Lawmakers on Thursday agreed to boost banks' capital requirements and neared agreement on a derivatives crackdown as they closed in on a historic overhaul of financial regulations.

Lawmakers resolved some sticking points as they hammered out a final version of the bill, but they had yet to tackle controversial proposals that would ban banks' proprietary trading activities and force them to spin off lucrative swaps-dealing operations.

The cartoons are over, we're about to get into the double feature, a tousled Representative Barney Frank said as the committee recessed before tackling the toughest issues.

Frank and other Democrats in charge of the process look likely to retain restrictions on trading and investment activities by banks that could lower revenues by billions of dollars.

But with a self-imposed deadline of Thursday evening closing in, last-minute deal-making could lead to exemptions for mutual funds, manufacturers and other business interests.

The broadest rewrite of Wall Street rules since the 1930s -- nearly 2,000 pages in all -- aims to avoid a repeat of the 2007-2009 financial crisis that plunged the global economy into a deep recession and led to taxpayer bailouts of troubled banks.

Passage of the bill would give Democrats an important legislative victory, alongside healthcare reform, ahead of congressional elections in November.

Success would also allow President Barack Obama to hold up the legislation as a model for other economic powers weighing reforms at this weekend's meeting of the Group of 20 nations in Canada.

Europe's efforts to present a united front on regulation hit a roadblock on Thursday when lawmakers and diplomats failed to agree on new hedge fund rules.

But on Wall Street the prospect of tough new rules sent U.S. bank stocks lower, helping to pull down the overall market. The KBW banks index was off 2.29 percent in late afternoon.

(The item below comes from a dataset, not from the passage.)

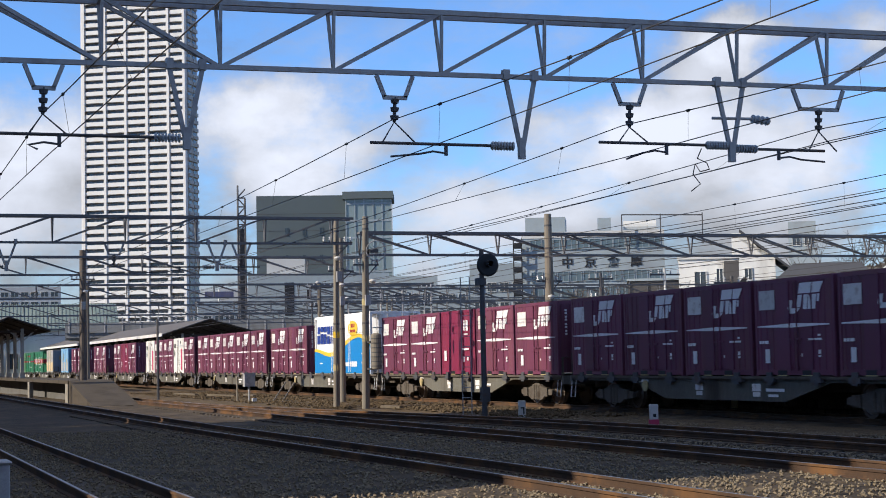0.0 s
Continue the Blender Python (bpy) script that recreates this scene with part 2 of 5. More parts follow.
M_STONECAP = material("weathered_coping_stone", (0.21, 0.19, 0.155), 0.95, 0, 0.5, (0.075, 0.067, 0.053), 0.5, 1.2, 0.03, False, 0.35, 0.2)
M_PAVING = material("platform_asphalt", (0.15, 0.142, 0.125), 0.95, 0, 0.2, (0.13, 0.12, 0.10), 0.4, 0.5, 0.004, spec=0.2)
M_ROOF = material("grey_canopy_roof", (0.12, 0.11, 0.105), 0.7, 0, 0.2, (0.12, 0.10, 0.09), 0.4, 0.7, 0.002)
M_ROOFEDGE = material("white_canopy_edge", (0.62, 0.61, 0.58), 0.6, 0, 0.15, (0.30, 0.26, 0.22), 0.4, 0.8)
M_CREAM = material("cream_painted_steel", (0.36, 0.34, 0.29), 0.55, 0, 0.1, (0.3, 0.26, 0.2), 0.3, 3)
M_TIMBER = material("dark_timber", (0.06, 0.05, 0.042), 0.85, 0, 0.3)
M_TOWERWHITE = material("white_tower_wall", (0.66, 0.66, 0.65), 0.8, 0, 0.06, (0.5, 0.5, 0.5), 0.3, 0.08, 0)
# the side face's shade is put into this grey; the roof parapet shares it
M_TOWERGREY = material("tower_shade_side_and_parapet", (0.42, 0.43, 0.42), 0.8, 0, 0.08, (0.34, 0.35, 0.35), 0.3, 0.08, 0)
# grey with the shade behind the balcony parapets put into its colour
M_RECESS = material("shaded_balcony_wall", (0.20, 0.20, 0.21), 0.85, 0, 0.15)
M_GLASS = glass("dark_window_glass", (0.045, 0.055, 0.065), 0.1)
M_GLASSBLUE = glass("bluish_window_glass", (0.10, 0.14, 0.16), 0.15)
M_GLASSGREEN = glass("greenish_curtain_glass", (0.20, 0.25, 0.25), 0.15)
M_SLATE = material("slate_grey_cladding", (0.10, 0.125, 0.128), 0.65, 0, 0.08, (0.085, 0.10, 0.11), 0.3, 0.1)
M_PALEWALL = material("pale_rendered_wall", (0.55, 0.55, 0.53), 0.85, 0, 0.08, (0.38, 0.37, 0.35), 0.35, 0.2, 0, True)
M_PALEGREY = material("pale_grey_cladding", (0.295, 0.345, 0.37), 0.8, 0, 0.12, (0.23, 0.255, 0.275), 0.4, 0.2)
M_IVORY = material("ivory_rendered_wall", (0.70, 0.69, 0.65), 0.85, 0, 0.08, (0.42, 0.39, 0.34), 0.35, 0.5, 0, True)
M_BEIGE = material("beige_wall", (0.50, 0.43, 0.34), 0.85, 0, 0.1, (0.36, 0.30, 0.24), 0.3, 0.5, 0, True)
M_BROWNWALL = material("grey_brown_wall", (0.085, 0.08, 0.078), 0.85, 0, 0.2, (0.13, 0.12, 0.11), 0.3, 0.3, 0, True)
M_DARKROOF = material("dark_tile_roof", (0.06, 0.062, 0.07), 0.7, 0, 0.2)
M_GREENROOF = material("green_sheet_roof", (0.17, 0.22, 0.21), 0.65, 0, 0.15, (0.22, 0.25, 0.24), 0.3, 0.5)
M_FENCE = material("white_fence_paint", (0.56, 0.555, 0.54), 0.6, 0, 0.1, (0.34, 0.32, 0.28), 0.3, 2)
M_SIGNBLUE = material("blue_sign_face", (0.03, 0.09, 0.36), 0.5, 0, 0.06)
M_YELLOWBAND = material("yellow_warning_paint", (0.66, 0.42, 0.03), 0.55, 0, 0.1, (0.35, 0.25, 0.08), 0.3, 4)
M_BARK = material("grey_brown_bark", (0.075, 0.06, 0.05), 0.95, 0, 0.3)
M_LEAF = material("evergreen_leaves", (0.024, 0.044, 0.017), 0.75, 0, 0.4, (0.045, 0.06, 0.025), 0.5, 3)
M_LEAFLIGHT = material("yellow_green_leaves", (0.10, 0.115, 0.03), 0.7, 0, 0.4, (0.06, 0.085, 0.03), 0.5, 3)
M_AUTUMN = material("russet_leaves", (0.12, 0.06, 0.025), 0.8, 0, 0.4)
M_OVERPASS = material("grey_blue_bridge_concrete", (0.185, 0.19, 0.195), 0.9, 0, 0.25, (0.10, 0.10, 0.10), 0.5, 0.5, 0, True)
# concrete with the shade below the overpass and platform slab in its colour
M_UNDER = material("shade_darkened_concrete", (0.13, 0.125, 0.12), 0.9, 0, 0.5, (0.06, 0.06, 0.05), 0.5, 0.4)
M_RAMP = material("dirty_brown_concrete", (0.08, 0.066, 0.052), 0.95, 0, 0.35, (0.04, 0.032, 0.025), 0.5, 0.8, 0.004, spec=0.2)
M_CINDER = material("brown_cinder_soil", (0.125, 0.09, 0.052), 0.95, 0, 0.9, (0.042, 0.03, 0.02), 0.55, 1.6, 0.08, spec=0.2, fine=18)
M_DARKPOLE = material("tarred_brown_pole", (0.125, 0.102, 0.088), 0.85, 0, 0.3, (0.07, 0.055, 0.045), 0.4, 1.5)
M_HILL = material("wooded_hillside", (0.13, 0.12, 0.11), 0.95, 0, 0.5, (0.055, 0.06, 0.035), 0.5, 0.12, 0.3)
M_WOODGREY = material("old_grey_timber", (0.13, 0.105, 0.075), 0.9, 0, 0.4, (0.05, 0.04, 0.03), 0.5, 2, 0.004)
M_LENS = glass("signal_lens", (0.03, 0.008, 0.006), 0.2)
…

In a wood-paneled chamber on Capitol Hill, interns distributed peanuts as lawmakers flipped through stacks of paper piled in front of them. Frank, chairman of the panel, looked as unkempt as the staffers who had worked through the night.

Lawmakers agreed to raise banks' capital requirements to help them ride out future crises. They also agreed to let regulators set higher standards of duty for broker-dealers who give financial advice.

TOO BIG OR TOO LITTLE?

Democrats hope Obama can sign the reforms into law by July 4, but the final package must first win approval in both chambers of Congress, where the votes of both liberal House Democrats and moderate Senate Republicans will be needed.

There are two very strong criticisms of this bill: one that it is too big and the other that it is too little, Frank said.

Wall Street lobbyists have been unable to kill the overhaul with Democrats riding a wave of public disgust at bank bailouts and bonuses. Some 73 percent of Americans support strong financial reforms, according to a Lake Research Partners poll touted by Democrats on Thursday.

Still, members of the committee are likely to soften their toughest proposals.

Dodd said he was prepared to accept the overwhelming majority of tweaks suggested by his House counterparts to the derivatives crackdown, though he did not say which ones.

House lawmakers have proposed 110 changes to the law that could benefit a wide range of players, from manufacturers like Caterpillar to dominant futures-exchange operator CME Group.

The crackdown would force much trading activity onto exchanges and clearinghouses in a bid to tame a $615 trillion market that exacerbated the financial crisis and led to a $182 billion taxpayer bailout of insurance giant AIG.

SWAPS SPIN-OFF UNRESOLVED

Still unresolved was a controversial provision backed by Democratic Senator Blanche Lincoln to force banks to spin off swaps-dealing operations into separately capitalized units.

At least 81 House Democrats have objected to that measure and could vote against the final bill if the plan is included. One plan being circulated in the afternoon would require banks to only spin off their dealing in highly structured swaps, but it was unclear whether it had any traction.

Under the deal reached on bank capital, banks would have five years to meet the new higher requirements, and those with less than $15 billion in assets would be exempt.

Some $118 billion in bank assets would not count toward the new capital requirements, according to Moody's.

Like Lincoln's proposal, that measure is championed by another Senate centrist whose vote will be needed to pass the final bill -- Republican Susan Collins of Maine.

Another moderate Republican, Senator Scott Brown, was at the center of efforts to weaken the Volcker rule -- the ban on banks' proprietary trading first proposed by White House economic adviser Paul Volcker, according to aides.

Brown was poised to win carve-outs sought by mutual funds, insurers and banks in his home state of Massachusetts.